Par conséquent le « spectre » sarkozien est toujours là pour Fillon qui a besoin d’exister en faisant sortir l’ancien président du bois. Pour cela, il décide de cliver en se désolidarisant d’une grande partie du bilan de Sarkozy. Exercice pour le moins périlleux pour celui qui fut son premier ministre pendant cinq ans, un record sous la cinquième république. Tout y passe : les 35 heures qui auraient dû êtres abolies, le discours de Toulon qu’il accable, le virage droitier pris entre les deux tours de la présidentielle, la gestion de la dette et des déficits. Fillon estime que « quand on perd une élection, on a le devoir d’en analyser les raisons : on est obligé de se remettre en cause, sinon c’est un bras d’honneur aux Français. » A l’entendre, Nicolas Sarkozy aurait mieux fait de l’écouter.
Tout cela est bien gentil mais il y a un « hic »: si François Fillon était à ce point en désaccord avec la politique de Nicolas Sarkozy, il aurait dû démissionner. Comme l’affirme Sarkozy : « la lettre de démission de François Fillon, je l’attends toujours. » Rappelons-nous de Jacques Chirac qui en son temps, humilié par Valery Giscard d’ Estaing et en désaccord avec lui sur de nombreux points, démissionna avec fracas. A l’inverse Fillon s’est accroché « bec et ongles » à son poste de Premier Ministre, notamment quand il fut question de le remplacer par Borloo. Il fit une véritable crise et Sarkozy qui était à deux doigts de nommer Borloo a cédé. Ce qui fait dire à juste titre à Henri Guaino : « Quand on est resté cinq ans Premier Ministre, comment peut-on déverser une telle rancœur, une telle violence contre celui qui l’a nommé ? C’est indécent et cela porte préjudice à notre famille politique ».
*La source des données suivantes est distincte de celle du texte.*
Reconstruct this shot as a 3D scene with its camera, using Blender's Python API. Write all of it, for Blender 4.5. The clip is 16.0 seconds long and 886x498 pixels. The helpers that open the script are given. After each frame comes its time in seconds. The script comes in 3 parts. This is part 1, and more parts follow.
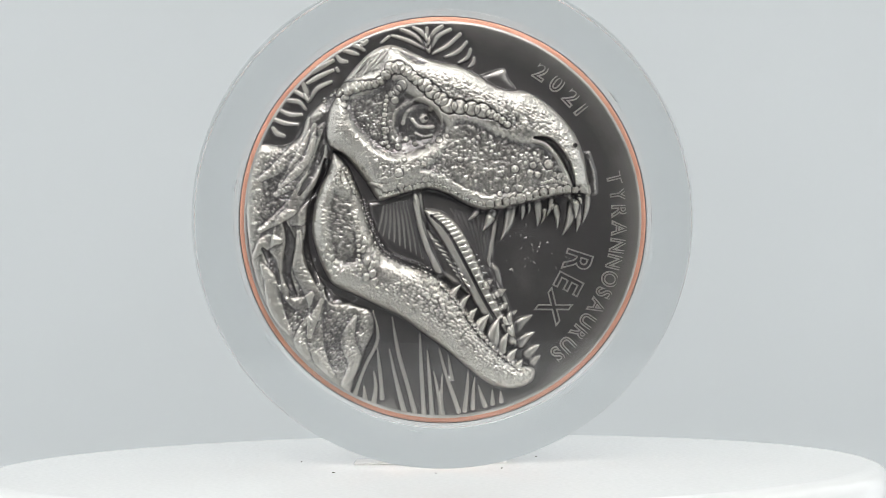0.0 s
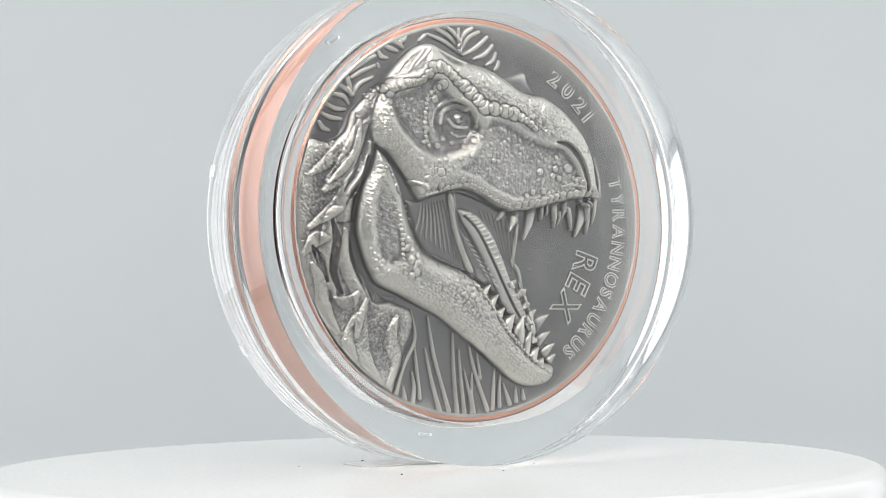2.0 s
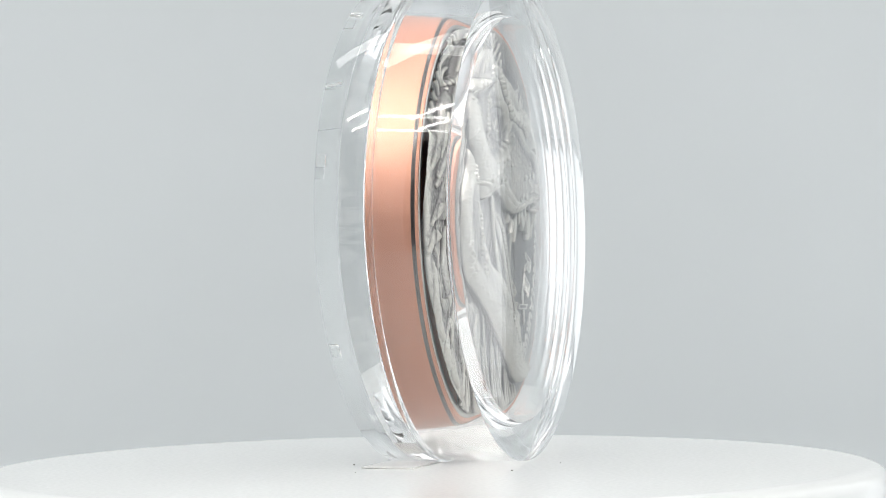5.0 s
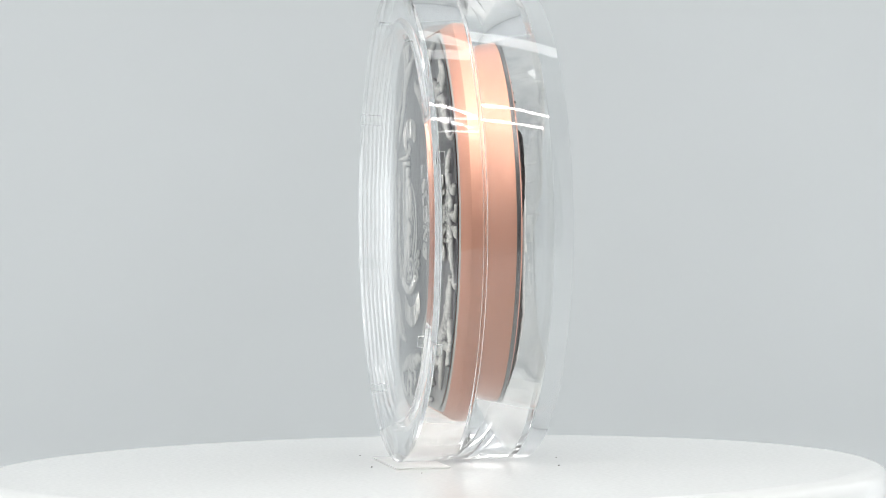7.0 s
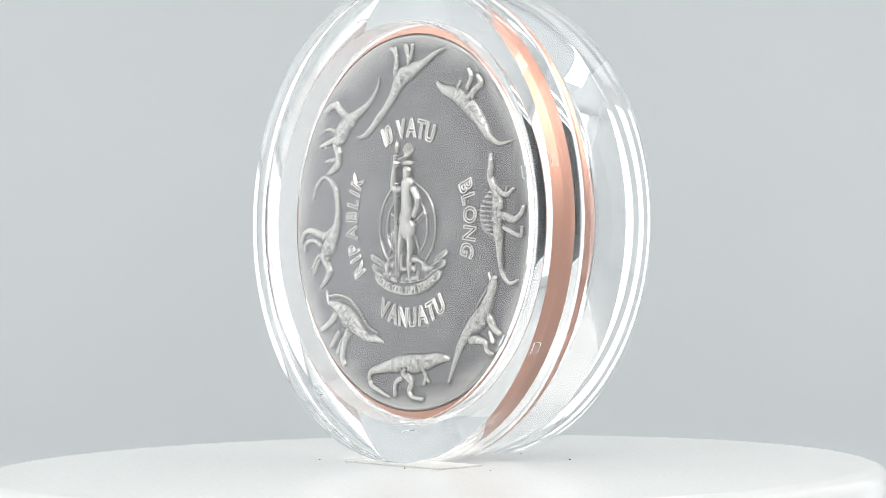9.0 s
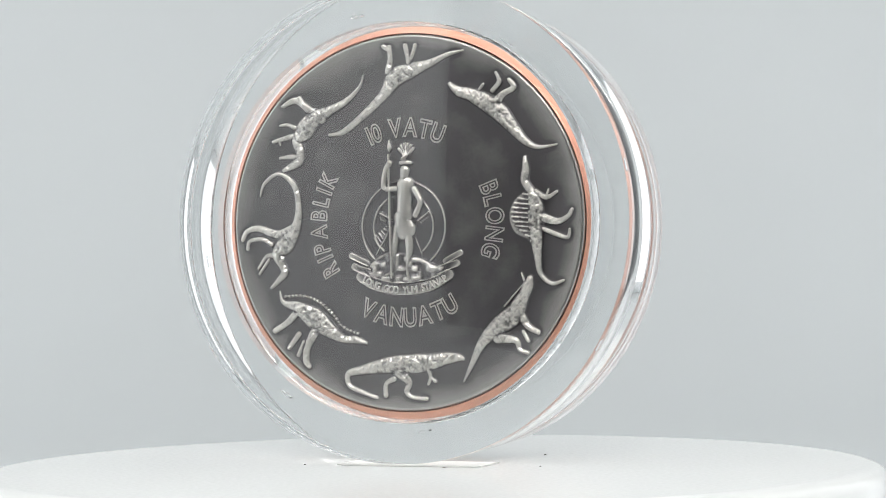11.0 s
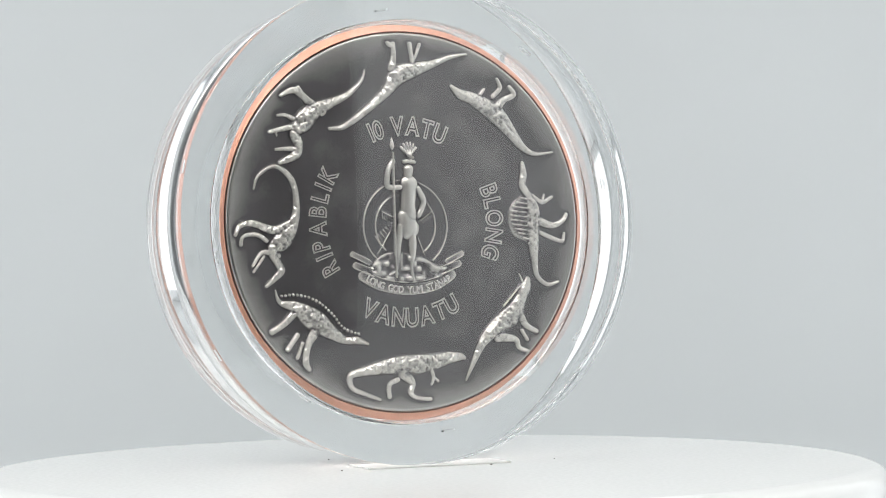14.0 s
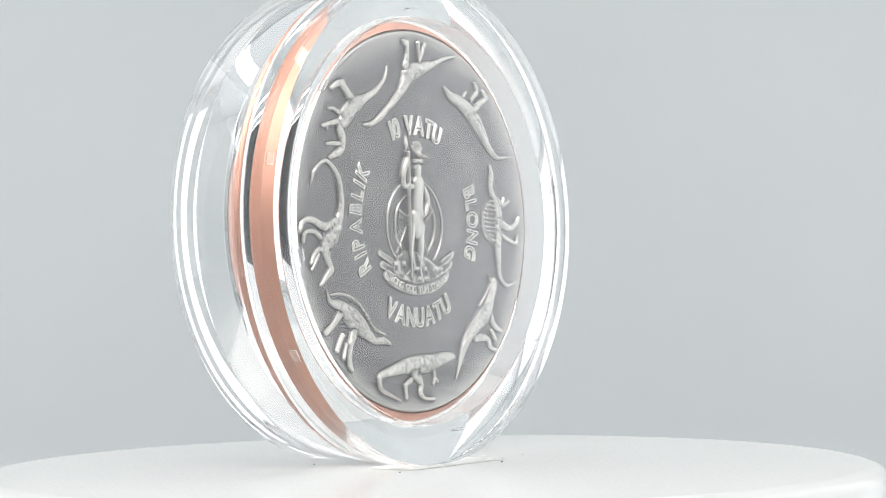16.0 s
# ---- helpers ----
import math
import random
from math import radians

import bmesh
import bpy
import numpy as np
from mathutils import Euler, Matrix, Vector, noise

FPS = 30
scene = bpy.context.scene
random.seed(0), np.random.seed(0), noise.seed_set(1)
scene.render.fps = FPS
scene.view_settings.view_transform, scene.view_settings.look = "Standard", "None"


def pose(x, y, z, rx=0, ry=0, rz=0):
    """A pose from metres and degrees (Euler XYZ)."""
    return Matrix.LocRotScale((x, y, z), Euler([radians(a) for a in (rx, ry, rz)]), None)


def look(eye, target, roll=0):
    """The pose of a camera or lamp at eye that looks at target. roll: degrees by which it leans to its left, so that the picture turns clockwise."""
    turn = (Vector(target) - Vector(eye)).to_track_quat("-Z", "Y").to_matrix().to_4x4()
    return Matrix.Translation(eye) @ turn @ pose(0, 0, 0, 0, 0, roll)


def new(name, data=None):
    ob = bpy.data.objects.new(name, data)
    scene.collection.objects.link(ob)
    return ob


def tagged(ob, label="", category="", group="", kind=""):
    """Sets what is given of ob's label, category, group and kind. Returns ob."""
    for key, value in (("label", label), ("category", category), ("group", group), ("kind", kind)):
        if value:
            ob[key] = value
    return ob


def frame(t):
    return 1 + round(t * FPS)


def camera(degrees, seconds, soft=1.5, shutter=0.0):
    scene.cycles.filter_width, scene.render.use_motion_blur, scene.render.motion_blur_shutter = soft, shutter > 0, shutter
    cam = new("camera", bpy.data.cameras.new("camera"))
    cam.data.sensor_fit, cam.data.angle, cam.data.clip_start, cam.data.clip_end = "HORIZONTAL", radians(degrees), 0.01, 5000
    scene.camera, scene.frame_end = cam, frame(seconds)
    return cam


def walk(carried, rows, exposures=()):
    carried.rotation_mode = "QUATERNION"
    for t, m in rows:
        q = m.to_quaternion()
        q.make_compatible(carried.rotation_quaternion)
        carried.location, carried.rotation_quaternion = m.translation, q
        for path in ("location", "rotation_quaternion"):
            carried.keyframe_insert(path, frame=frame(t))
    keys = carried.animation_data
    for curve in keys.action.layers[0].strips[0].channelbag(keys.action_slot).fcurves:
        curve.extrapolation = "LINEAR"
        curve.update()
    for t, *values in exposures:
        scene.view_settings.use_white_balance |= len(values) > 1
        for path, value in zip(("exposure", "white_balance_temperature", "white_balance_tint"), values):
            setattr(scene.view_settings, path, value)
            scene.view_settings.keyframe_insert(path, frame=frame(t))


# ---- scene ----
# ---- camera: a still phone camera before a turning table ----
cam = camera(24.47, 16.0, soft=0.75)
EYE = (0.0, -0.2960, 0.0230)
AIM = look(EYE, (0.00272, 0.0, 0.03093), -0.835)
walk(cam, [(0.0, AIM), (16.0, AIM)])

# ---- light: a small photo light box, lamps along its roof ----
world = bpy.data.worlds.new("dim_room")
scene.world = world
world.use_nodes = True
world.node_tree.nodes["Background"].inputs["Color"].default_value = (0.55, 0.60, 0.66, 1)
world.node_tree.nodes["Background"].inputs["Strength"].default_value = 0.16
scene.view_settings.exposure = 0.0
# clear acrylic passes light on many times inside its walls
scene.cycles.max_bounces, scene.cycles.glossy_bounces, scene.cycles.transmission_bounces = 40, 34, 40

BOX_X, BOX_BACK, BOX_FRONT, BOX_TOP, BOX_FLOOR = 0.23, 0.27, -0.28, 0.29, -0.05


def area(name, x, y, z, sx, sy, watts, target, color=(1, 1, 1)):
    lamp = bpy.data.lights.new(name, "AREA")
    lamp.shape, lamp.size, lamp.size_y, lamp.energy, lamp.color = "RECTANGLE", sx, sy, watts, color
    ob = new(name, lamp)
    ob.matrix_world = look((x, y, z), target)
    return ob


area("led_strip", 0, -0.200, 0.278, 0.36, 0.010, 0.39, (0, -0.16, 0), (1, 0.975, 0.945))
area("led_strip", 0, -0.255, 0.278, 0.36, 0.010, 0.39, (0, -0.20, 0), (1, 0.975, 0.945))
area("led_panel", 0, -0.005, 0.285, 0.30, 0.030, 0.13, (0, -0.004, 0), (1, 0.98, 0.96))
# added fill lamps without a known source, for bright reflections from the side walls
area("side_fill", -0.222, 0.08, 0.12, 0.28, 0.30, 0.232, (0, 0.08, 0.12), (0.97, 0.98, 1))
area("side_fill", 0.222, 0.08, 0.12, 0.28, 0.30, 0.232, (0, 0.08, 0.12), (0.97, 0.98, 1))


# ---- materials ----
def material(name, base, rough, metal=0.0, transmission=0.0, ior=1.49):
    m = bpy.data.materials.new(name)
    m.use_nodes = True
    b = m.node_tree.nodes["Principled BSDF"]
    b.inputs["Base Color"].default_value = (*base, 1)
    b.inputs["Roughness"].default_value = rough
    b.inputs["Metallic"].default_value = metal
    b.inputs["Transmission Weight"].default_value = transmission
    b.inputs["IOR"].default_value = ior
    return m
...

Bien qu’il ait tout à fait le droit d’être candidat potentiel pour le pouvoir suprême, Fillon ne s’est pas grandi en procédant comme il l’a fait. Divisant encore plus son propre camp, il menace de remettre en marche la machine à perdre. L’ancien chef du gouvernement n’a fait que rajouter de la crise à la crise de l’UMP qui est déjà en panne de leadership. Alors que les élections municipales approchent, le FN qui n’en demandait pas tant peut se frotter les mains…
La phrase de la semaine :
«Je suis content de la dernière sortie de Fillon dans « Valeurs Actuelles ». Maintenant, on voit que c’est clairement lui l’agresseur. » De Nicolas Sarkozy.